A Bergen County grand jury indicted Rosario, who pleaded guilty last month to conspiracy to commit armed robbery. He faces five years in prison – 85% of which he must serve – when he is sentenced on June 30, the prosecutor said.

Grewal said his office concluded that the officers were justified in firing under a state Attorney General’s directive that says “the use of force upon or towards another person is justifiable when the actor reasonably believes that such force is immediately necessary for the purpose of protecting himself against the use of unlawful force by such other person on the present occasion.”

The law defines a “reasonable belief” as one which held “by a person of ordinary prudence and intelligence,” the prosecutor noted.
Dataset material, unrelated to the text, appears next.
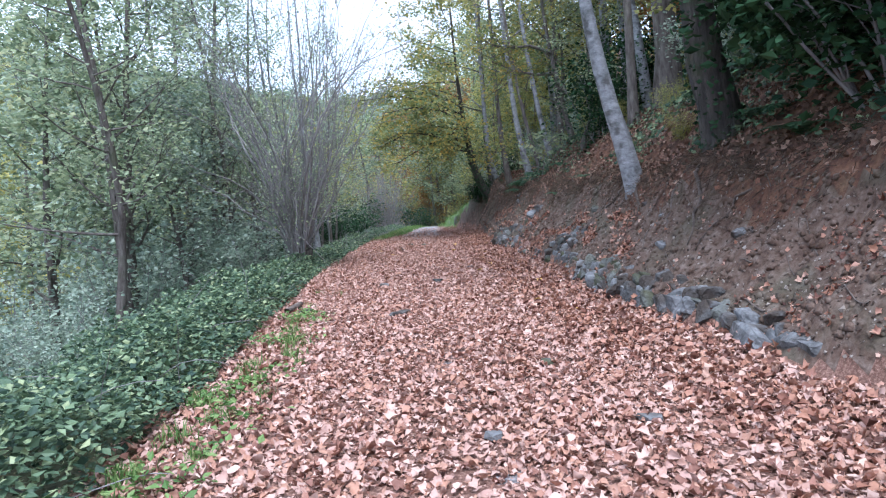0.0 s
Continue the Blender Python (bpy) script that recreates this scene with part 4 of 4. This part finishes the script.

The officers “indicated that they believed their lives were in danger and an independent analysis of the undisputed facts concludes that this belief was reasonable,” he added.

They “were justified in using deadly force because such force was immediately necessary to protect themselves from being shot by Mr. Miranda who had, moments earlier, discharged his firearm in full view of Officers 1 and 2 at a fleeing vehicle. “

The Attorney General’s Office reviewed Grewal’s office’s findings and agreed, and that there “are no material facts in dispute that require presentation of this matter to the grand jury.”

The attorney general assigned the investigation to Grewal to avoid any potential conflict for the Passaic County Prosecutor’s Office.